▼
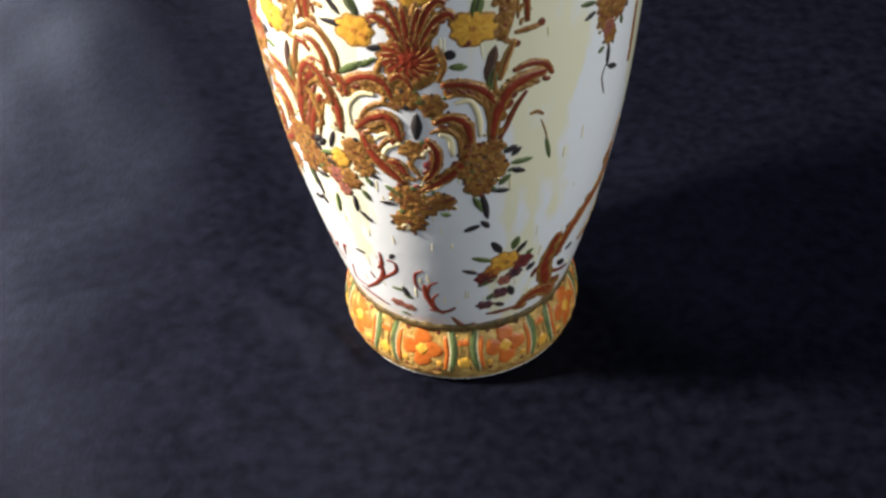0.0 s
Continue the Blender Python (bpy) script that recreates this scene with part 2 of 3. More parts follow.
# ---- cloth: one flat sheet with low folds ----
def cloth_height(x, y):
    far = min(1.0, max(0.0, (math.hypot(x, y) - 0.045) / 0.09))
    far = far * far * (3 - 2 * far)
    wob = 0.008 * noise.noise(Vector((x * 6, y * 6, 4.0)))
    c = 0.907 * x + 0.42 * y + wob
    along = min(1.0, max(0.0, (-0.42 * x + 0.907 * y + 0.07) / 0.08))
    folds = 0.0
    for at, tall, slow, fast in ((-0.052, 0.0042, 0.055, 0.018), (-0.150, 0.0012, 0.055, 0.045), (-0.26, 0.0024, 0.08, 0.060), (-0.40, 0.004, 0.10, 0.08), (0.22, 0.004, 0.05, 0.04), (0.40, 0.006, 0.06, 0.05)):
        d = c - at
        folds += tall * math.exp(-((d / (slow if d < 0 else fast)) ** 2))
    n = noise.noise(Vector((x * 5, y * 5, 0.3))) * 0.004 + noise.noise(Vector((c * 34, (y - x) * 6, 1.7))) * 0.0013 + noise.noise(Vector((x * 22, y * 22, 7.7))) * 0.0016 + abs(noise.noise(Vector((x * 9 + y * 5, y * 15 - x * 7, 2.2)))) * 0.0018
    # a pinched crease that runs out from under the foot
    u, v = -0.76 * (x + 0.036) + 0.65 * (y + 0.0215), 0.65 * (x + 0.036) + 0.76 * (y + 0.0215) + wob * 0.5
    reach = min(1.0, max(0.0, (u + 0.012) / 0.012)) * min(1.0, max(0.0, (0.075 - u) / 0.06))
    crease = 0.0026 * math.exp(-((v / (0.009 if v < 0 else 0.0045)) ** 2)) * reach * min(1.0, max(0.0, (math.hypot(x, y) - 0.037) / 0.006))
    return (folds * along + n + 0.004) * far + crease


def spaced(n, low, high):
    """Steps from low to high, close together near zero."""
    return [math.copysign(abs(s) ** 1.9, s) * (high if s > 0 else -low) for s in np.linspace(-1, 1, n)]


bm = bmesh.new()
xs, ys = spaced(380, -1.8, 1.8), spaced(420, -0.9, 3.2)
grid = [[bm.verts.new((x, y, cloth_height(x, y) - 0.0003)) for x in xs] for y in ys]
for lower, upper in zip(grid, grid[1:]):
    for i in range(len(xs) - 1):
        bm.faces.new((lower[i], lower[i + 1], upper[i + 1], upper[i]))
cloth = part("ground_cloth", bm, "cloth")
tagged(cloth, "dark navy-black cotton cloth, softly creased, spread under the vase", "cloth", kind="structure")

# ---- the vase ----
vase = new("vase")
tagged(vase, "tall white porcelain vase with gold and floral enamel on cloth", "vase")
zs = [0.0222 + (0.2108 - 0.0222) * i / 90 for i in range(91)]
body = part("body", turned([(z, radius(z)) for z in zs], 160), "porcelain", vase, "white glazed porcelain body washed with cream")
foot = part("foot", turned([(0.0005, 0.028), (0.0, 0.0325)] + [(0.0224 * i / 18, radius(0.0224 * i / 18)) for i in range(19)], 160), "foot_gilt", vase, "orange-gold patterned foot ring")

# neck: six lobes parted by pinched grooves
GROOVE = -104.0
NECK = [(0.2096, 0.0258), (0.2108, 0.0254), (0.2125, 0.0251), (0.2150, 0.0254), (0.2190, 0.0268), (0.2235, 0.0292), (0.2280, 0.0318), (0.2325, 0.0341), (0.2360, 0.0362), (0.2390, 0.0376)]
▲
### Exercise objective
Search the preceding listing for "that" and extract every line where it is found.

### Reply to the exercise
Continue the Blender Python (bpy) script that recreates this scene with part 2 of 3. More parts follow.
    # a pinched crease that runs out from under the foot